_Prompt_
Your task is to reproduce, verbatim and without pictures, the lines from the opening of the listing through the line containing "return Matrix.LocRotScale((x, y, z), Euler([radians(a)".

◆ ◆ ◆

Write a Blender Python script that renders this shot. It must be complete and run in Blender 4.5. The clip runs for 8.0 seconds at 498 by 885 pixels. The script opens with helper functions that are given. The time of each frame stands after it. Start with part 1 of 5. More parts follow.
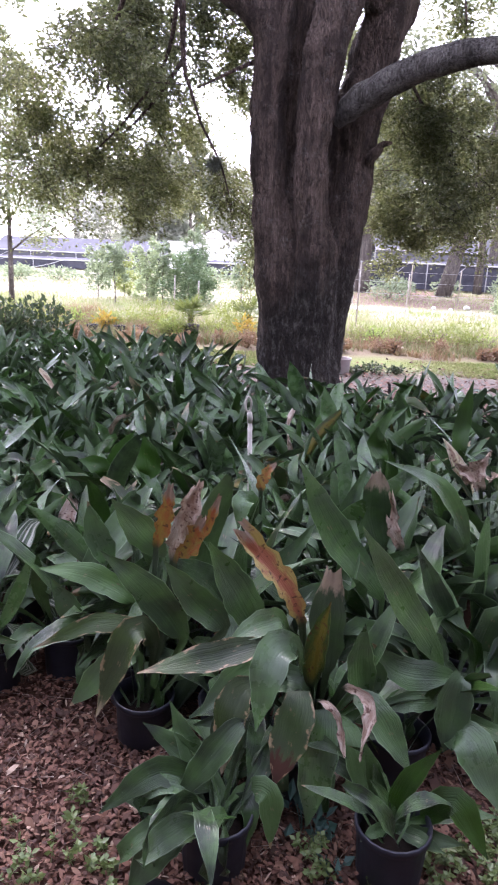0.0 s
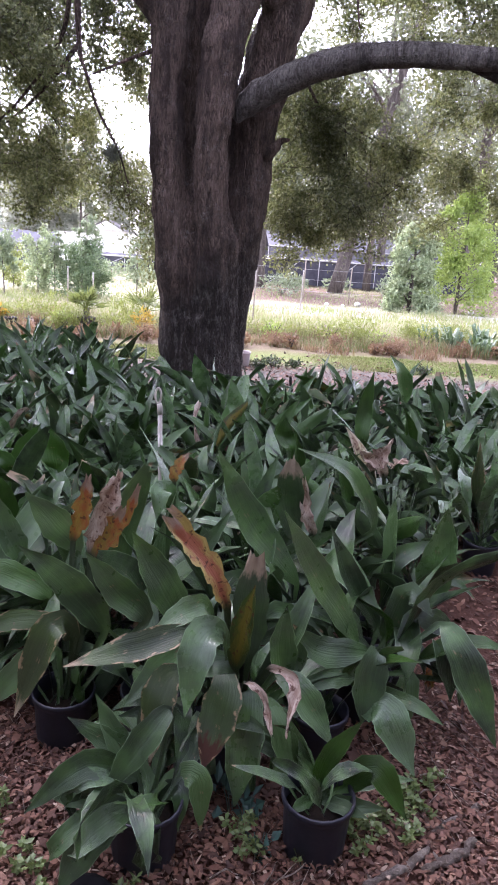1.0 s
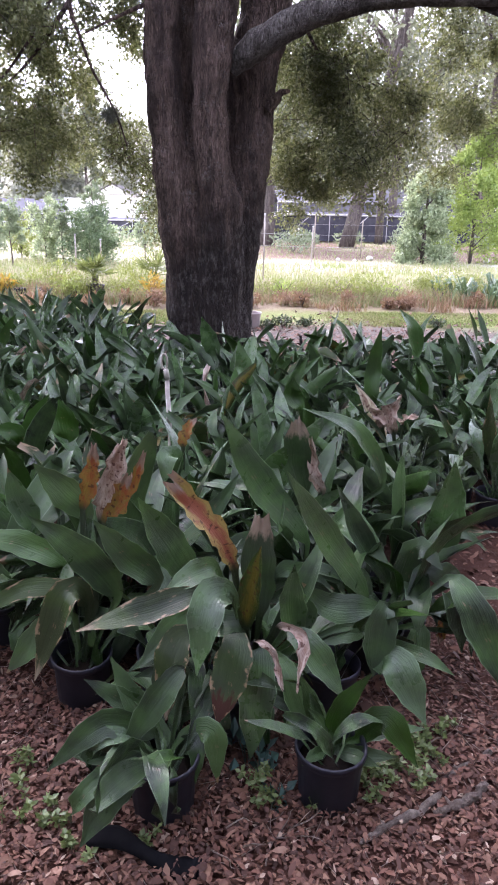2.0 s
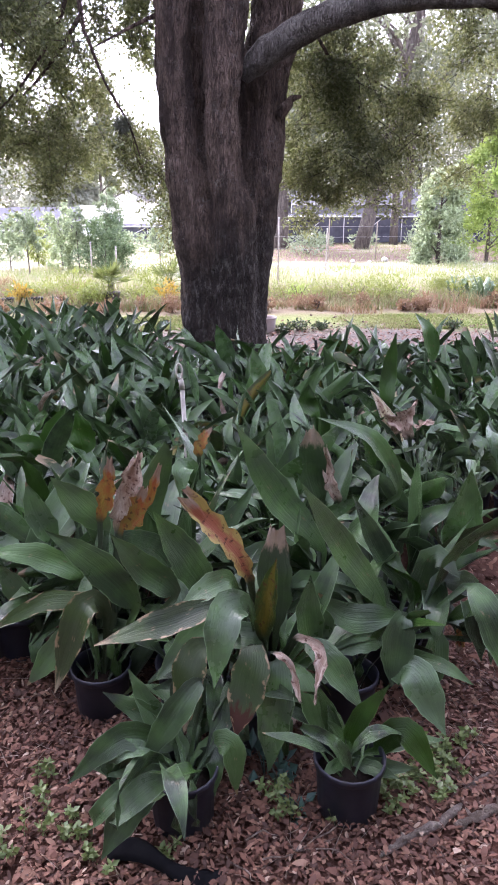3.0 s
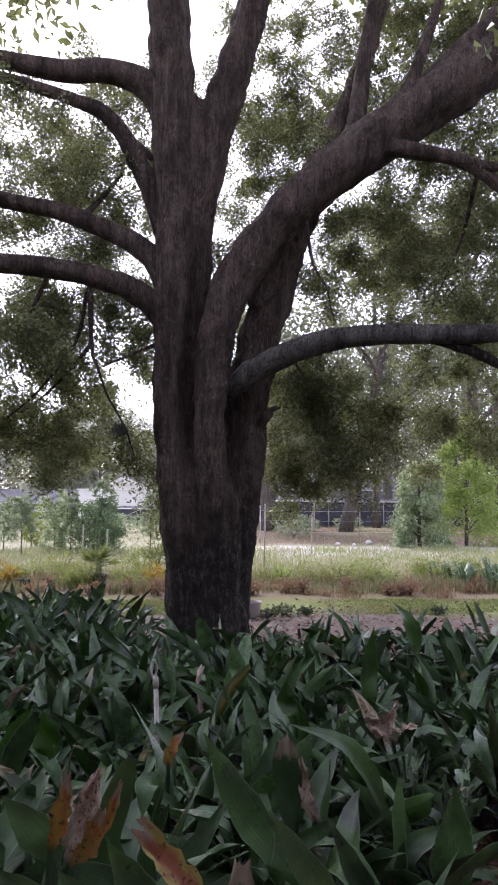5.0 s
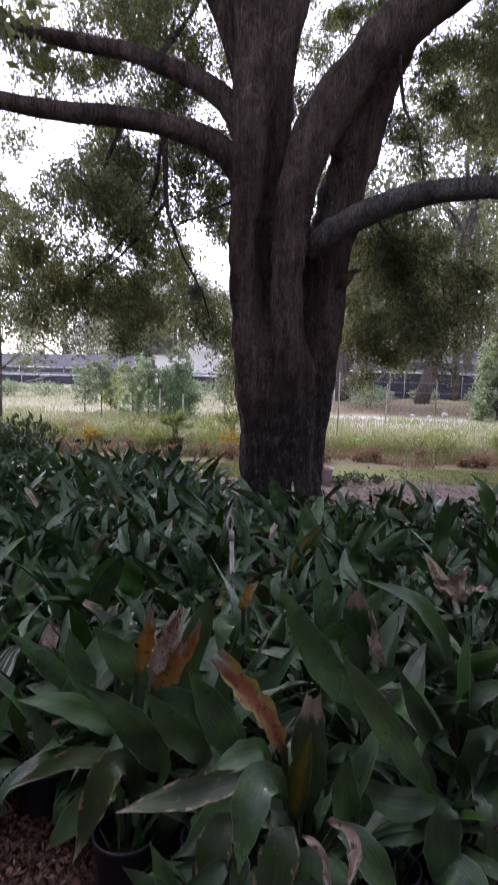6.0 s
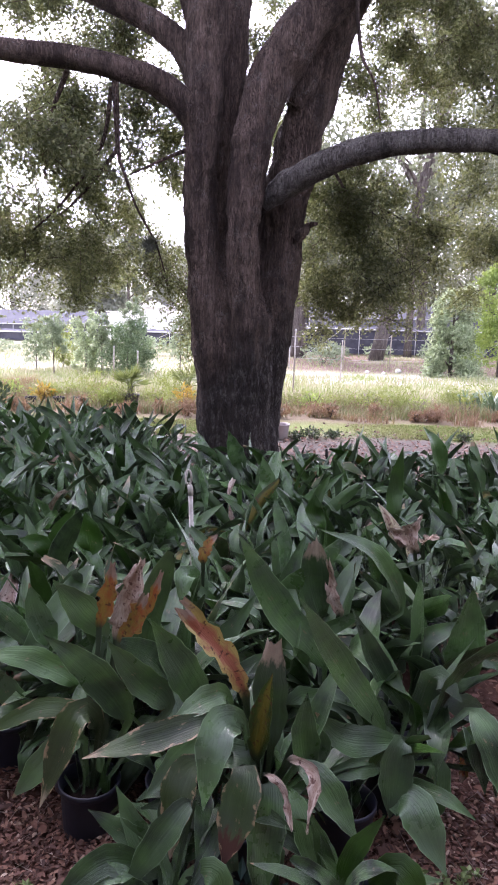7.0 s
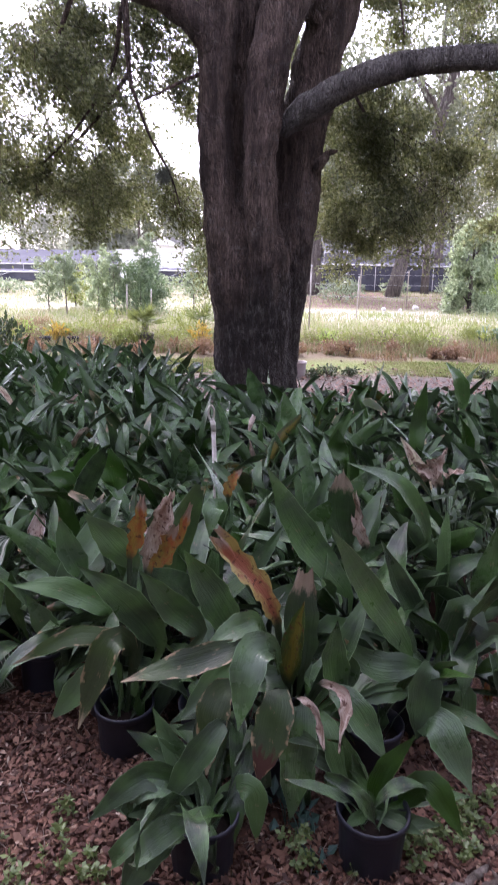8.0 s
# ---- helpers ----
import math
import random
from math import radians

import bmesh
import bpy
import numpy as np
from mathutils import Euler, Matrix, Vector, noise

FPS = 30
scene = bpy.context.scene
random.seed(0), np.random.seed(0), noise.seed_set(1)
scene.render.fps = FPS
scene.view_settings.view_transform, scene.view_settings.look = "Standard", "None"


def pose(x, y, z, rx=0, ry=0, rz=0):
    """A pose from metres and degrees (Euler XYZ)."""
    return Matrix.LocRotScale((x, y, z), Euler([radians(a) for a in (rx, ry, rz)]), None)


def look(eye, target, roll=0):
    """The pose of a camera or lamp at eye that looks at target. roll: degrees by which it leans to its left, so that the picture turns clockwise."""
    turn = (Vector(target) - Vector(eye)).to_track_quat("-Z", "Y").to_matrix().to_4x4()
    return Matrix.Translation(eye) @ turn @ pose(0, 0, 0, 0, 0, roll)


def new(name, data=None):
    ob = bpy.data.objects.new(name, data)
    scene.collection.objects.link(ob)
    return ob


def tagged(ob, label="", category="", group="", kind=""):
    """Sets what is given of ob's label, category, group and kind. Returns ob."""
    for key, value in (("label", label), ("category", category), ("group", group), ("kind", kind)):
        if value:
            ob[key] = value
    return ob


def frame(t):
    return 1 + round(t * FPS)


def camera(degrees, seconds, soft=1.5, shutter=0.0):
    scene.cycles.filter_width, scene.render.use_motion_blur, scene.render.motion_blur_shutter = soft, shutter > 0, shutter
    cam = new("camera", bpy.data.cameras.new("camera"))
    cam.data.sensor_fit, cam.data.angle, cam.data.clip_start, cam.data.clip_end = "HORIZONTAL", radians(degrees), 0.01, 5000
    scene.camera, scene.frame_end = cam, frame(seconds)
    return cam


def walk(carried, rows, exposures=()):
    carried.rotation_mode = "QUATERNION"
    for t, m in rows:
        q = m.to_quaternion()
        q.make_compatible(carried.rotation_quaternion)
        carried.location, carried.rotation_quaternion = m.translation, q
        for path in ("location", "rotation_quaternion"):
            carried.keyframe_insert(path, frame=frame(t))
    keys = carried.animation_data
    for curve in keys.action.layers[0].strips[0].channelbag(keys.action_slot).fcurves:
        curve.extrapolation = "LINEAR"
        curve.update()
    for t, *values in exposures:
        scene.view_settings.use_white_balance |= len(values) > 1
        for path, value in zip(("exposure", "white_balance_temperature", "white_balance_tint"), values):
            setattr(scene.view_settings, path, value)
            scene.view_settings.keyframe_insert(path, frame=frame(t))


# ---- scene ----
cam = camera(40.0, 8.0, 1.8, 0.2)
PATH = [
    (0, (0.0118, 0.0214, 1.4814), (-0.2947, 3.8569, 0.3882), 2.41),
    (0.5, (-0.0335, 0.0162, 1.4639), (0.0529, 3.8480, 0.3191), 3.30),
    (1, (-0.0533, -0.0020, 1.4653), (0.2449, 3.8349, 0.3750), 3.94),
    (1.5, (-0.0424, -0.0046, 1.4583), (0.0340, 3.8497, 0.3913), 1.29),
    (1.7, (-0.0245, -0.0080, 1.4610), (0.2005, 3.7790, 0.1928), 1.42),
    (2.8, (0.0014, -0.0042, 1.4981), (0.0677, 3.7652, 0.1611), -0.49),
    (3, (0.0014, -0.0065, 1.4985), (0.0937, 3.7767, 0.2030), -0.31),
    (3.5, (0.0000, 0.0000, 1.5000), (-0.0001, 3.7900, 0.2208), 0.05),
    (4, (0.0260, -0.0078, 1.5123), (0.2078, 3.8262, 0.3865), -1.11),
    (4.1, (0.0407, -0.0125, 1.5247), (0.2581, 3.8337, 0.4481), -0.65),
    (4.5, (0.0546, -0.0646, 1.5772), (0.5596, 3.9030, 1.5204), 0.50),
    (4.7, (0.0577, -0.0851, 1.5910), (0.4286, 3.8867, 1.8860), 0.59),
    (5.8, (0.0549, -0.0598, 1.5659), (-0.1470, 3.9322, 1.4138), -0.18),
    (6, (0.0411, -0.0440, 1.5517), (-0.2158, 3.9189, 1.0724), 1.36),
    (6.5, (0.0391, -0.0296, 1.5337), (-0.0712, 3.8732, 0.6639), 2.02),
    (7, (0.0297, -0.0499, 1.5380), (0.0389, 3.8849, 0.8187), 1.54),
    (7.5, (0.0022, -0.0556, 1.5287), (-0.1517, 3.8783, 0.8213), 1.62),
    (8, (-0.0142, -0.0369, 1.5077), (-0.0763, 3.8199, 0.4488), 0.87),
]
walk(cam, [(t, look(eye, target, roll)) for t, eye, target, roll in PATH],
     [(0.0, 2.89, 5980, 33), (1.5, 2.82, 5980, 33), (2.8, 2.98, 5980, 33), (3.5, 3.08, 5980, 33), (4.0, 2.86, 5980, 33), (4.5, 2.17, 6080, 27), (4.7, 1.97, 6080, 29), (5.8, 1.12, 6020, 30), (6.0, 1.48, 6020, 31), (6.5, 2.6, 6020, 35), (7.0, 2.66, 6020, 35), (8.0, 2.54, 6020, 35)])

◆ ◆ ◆

_Response for this exercise_
Write a Blender Python script that renders this shot. It must be complete and run in Blender 4.5. The clip runs for 8.0 seconds at 498 by 885 pixels. The script opens with helper functions that are given. The time of each frame stands after it. Start with part 1 of 5. More parts follow.
0.0 s
1.0 s
2.0 s
3.0 s
5.0 s
6.0 s
7.0 s
8.0 s
# ---- helpers ----
import math
import random
from math import radians

import bmesh
import bpy
import numpy as np
from mathutils import Euler, Matrix, Vector, noise

FPS = 30
scene = bpy.context.scene
random.seed(0), np.random.seed(0), noise.seed_set(1)
scene.render.fps = FPS
scene.view_settings.view_transform, scene.view_settings.look = "Standard", "None"


def pose(x, y, z, rx=0, ry=0, rz=0):
    """A pose from metres and degrees (Euler XYZ)."""
    return Matrix.LocRotScale((x, y, z), Euler([radians(a) for a in (rx, ry, rz)]), None)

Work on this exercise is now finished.